» **Extracted entries**
################

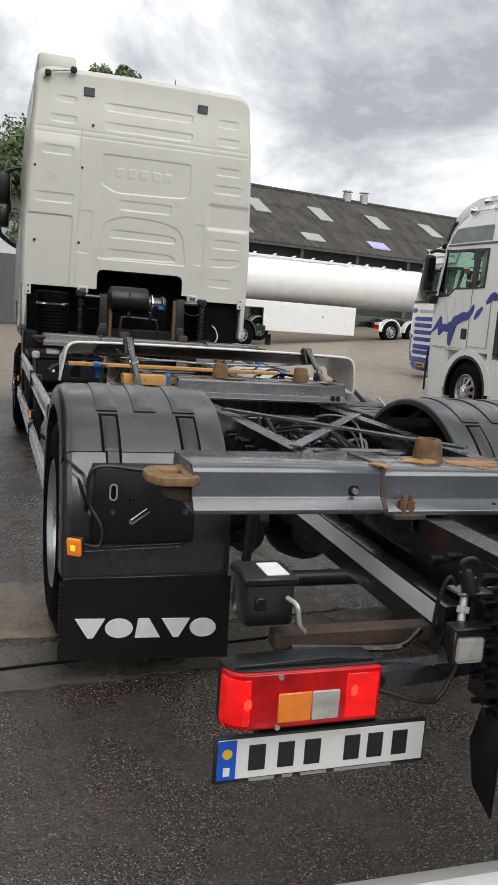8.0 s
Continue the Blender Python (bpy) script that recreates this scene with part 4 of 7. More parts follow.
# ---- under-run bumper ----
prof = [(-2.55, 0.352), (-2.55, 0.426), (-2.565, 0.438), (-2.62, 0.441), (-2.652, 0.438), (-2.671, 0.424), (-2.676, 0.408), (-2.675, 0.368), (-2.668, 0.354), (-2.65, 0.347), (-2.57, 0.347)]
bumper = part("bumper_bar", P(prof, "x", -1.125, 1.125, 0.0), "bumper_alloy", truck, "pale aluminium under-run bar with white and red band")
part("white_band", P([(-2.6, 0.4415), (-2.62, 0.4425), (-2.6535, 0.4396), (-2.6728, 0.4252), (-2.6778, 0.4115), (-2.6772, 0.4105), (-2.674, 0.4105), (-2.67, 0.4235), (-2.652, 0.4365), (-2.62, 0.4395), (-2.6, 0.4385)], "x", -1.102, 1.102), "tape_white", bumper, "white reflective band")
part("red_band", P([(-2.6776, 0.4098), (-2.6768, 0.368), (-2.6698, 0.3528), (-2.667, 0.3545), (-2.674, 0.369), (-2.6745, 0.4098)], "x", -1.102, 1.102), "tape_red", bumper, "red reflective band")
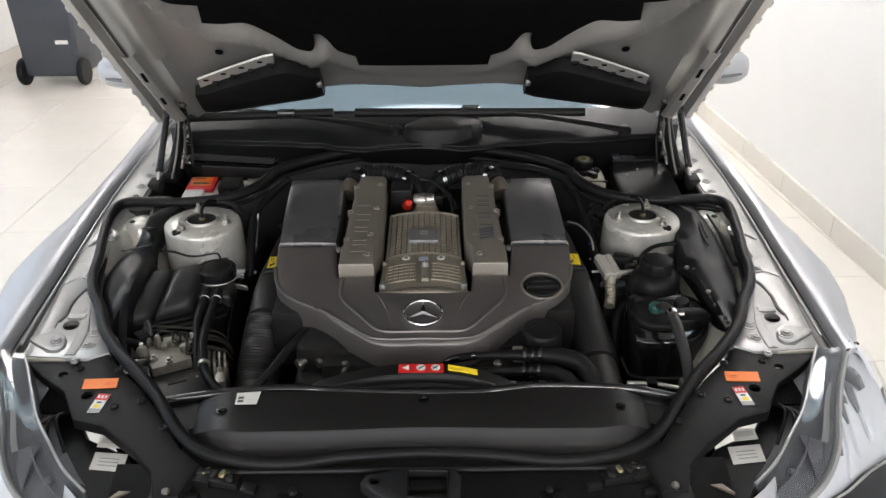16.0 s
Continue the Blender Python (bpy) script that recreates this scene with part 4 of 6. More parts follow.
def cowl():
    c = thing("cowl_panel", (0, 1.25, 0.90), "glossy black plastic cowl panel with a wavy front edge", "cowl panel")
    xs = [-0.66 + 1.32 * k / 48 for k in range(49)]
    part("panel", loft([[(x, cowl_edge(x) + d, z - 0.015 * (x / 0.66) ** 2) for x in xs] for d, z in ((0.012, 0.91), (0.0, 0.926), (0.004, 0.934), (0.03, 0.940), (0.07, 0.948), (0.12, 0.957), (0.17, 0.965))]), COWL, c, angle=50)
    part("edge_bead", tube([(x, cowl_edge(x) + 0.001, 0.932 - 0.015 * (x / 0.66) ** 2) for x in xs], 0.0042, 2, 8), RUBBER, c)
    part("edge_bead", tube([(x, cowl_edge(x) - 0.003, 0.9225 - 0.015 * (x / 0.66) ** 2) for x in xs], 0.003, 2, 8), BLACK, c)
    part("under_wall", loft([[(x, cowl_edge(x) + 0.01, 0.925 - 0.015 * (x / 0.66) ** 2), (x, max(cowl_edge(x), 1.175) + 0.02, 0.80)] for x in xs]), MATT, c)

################

» **Stated task**
Give back exactly the lines from the line holding "6. More parts follow." through the last line of the listing, including both.

» **Task solution**
Continue the Blender Python (bpy) script that recreates this scene with part 4 of 6. More parts follow.
def cowl():
    c = thing("cowl_panel", (0, 1.25, 0.90), "glossy black plastic cowl panel with a wavy front edge", "cowl panel")
    xs = [-0.66 + 1.32 * k / 48 for k in range(49)]
    part("panel", loft([[(x, cowl_edge(x) + d, z - 0.015 * (x / 0.66) ** 2) for x in xs] for d, z in ((0.012, 0.91), (0.0, 0.926), (0.004, 0.934), (0.03, 0.940), (0.07, 0.948), (0.12, 0.957), (0.17, 0.965))]), COWL, c, angle=50)
    part("edge_bead", tube([(x, cowl_edge(x) + 0.001, 0.932 - 0.015 * (x / 0.66) ** 2) for x in xs], 0.0042, 2, 8), RUBBER, c)
    part("edge_bead", tube([(x, cowl_edge(x) - 0.003, 0.9225 - 0.015 * (x / 0.66) ** 2) for x in xs], 0.003, 2, 8), BLACK, c)
    part("under_wall", loft([[(x, cowl_edge(x) + 0.01, 0.925 - 0.015 * (x / 0.66) ** 2), (x, max(cowl_edge(x), 1.175) + 0.02, 0.80)] for x in xs]), MATT, c)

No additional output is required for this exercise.